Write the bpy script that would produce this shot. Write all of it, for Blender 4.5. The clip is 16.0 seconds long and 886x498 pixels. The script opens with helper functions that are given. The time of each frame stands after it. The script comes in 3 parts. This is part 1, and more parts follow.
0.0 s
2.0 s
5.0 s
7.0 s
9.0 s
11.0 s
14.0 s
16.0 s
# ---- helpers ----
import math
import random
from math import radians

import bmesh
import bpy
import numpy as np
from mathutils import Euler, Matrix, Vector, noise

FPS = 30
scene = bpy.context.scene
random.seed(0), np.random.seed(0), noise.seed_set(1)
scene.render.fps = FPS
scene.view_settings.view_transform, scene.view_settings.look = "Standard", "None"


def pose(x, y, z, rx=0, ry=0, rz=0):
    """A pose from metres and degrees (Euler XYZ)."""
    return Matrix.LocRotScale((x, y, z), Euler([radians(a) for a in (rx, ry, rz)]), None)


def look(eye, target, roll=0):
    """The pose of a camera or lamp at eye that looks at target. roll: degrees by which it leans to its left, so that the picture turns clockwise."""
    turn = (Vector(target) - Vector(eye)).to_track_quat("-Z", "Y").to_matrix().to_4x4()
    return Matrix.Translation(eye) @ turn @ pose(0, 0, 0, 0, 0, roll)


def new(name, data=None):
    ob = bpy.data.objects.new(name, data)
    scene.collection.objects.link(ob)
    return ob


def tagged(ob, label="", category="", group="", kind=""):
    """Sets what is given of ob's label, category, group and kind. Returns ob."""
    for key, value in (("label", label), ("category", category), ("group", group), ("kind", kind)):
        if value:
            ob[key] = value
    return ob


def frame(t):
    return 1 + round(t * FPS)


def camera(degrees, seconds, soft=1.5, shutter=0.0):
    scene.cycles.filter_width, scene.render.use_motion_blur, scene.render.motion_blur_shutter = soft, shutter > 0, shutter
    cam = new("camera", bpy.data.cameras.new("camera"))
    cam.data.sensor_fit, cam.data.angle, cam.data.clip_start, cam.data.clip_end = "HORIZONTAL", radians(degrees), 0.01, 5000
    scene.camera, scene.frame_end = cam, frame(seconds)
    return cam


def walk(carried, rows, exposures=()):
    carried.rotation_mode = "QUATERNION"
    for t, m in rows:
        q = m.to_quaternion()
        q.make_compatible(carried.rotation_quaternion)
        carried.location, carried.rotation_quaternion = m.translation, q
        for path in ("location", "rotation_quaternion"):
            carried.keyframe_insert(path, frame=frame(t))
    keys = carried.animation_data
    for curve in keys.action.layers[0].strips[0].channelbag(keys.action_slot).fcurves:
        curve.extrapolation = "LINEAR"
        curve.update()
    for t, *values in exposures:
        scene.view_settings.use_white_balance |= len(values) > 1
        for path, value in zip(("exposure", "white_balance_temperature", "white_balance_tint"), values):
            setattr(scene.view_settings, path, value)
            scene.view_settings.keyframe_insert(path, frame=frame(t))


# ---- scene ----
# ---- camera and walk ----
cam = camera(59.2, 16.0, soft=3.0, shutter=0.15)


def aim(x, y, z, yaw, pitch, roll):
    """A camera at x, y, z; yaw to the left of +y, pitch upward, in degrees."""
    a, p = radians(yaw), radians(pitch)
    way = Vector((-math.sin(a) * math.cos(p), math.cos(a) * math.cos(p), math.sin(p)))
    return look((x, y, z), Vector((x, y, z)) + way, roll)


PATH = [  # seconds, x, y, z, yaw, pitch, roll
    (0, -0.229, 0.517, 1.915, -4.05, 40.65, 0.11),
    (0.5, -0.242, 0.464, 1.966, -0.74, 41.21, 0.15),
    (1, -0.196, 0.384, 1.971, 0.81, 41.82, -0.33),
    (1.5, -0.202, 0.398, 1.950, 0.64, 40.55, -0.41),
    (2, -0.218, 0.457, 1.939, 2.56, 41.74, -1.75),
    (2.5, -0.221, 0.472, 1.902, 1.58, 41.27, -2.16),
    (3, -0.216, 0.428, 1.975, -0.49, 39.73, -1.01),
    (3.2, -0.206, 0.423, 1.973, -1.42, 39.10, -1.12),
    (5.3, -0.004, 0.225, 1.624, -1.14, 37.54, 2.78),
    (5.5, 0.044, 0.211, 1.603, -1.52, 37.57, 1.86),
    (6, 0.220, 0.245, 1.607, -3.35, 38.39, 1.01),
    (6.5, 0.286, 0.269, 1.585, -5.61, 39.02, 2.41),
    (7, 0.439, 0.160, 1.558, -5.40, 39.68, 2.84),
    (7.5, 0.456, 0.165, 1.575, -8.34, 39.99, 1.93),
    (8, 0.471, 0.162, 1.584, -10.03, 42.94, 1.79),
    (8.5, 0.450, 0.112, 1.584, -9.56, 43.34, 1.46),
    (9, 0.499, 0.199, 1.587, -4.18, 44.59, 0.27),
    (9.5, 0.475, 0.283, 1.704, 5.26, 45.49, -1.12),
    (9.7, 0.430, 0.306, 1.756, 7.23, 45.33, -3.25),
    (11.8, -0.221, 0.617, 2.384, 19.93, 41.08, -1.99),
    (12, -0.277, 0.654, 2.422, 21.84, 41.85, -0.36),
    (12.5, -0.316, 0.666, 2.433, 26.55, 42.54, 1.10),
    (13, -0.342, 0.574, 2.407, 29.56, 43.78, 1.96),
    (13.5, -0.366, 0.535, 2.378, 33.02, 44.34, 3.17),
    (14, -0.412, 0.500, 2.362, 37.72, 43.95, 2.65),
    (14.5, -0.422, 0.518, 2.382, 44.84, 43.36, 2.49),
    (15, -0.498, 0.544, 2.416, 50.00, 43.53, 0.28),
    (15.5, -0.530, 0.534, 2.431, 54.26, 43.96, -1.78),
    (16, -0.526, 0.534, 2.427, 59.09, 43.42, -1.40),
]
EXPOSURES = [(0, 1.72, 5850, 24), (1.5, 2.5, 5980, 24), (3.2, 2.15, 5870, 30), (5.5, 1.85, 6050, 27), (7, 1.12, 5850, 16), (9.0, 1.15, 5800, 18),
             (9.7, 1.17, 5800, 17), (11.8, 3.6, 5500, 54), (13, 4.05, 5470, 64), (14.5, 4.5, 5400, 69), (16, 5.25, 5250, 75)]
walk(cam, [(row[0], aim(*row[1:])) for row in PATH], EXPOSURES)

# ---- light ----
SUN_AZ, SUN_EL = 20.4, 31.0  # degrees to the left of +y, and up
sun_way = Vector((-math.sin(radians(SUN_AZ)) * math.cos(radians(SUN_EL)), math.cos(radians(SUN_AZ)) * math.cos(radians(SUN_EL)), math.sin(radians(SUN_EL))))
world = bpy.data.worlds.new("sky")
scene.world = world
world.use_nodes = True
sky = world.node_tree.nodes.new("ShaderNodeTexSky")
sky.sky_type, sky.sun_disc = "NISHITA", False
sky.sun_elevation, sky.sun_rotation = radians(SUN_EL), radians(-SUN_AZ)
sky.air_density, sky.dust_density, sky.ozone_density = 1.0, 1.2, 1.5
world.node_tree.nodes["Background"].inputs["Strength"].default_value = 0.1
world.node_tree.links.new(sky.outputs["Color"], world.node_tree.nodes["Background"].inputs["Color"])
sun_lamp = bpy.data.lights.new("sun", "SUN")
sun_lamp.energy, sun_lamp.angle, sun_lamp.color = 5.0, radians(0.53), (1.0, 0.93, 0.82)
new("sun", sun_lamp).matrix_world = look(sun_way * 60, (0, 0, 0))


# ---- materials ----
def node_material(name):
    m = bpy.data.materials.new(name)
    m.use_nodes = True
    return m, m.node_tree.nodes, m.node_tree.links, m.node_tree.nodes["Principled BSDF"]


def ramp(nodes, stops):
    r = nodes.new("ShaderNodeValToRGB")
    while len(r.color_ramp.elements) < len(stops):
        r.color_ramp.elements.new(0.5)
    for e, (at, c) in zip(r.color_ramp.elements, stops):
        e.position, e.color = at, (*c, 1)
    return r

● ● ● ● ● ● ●

Across the data, tally the lines containing "shutter" and give back the number alone.

3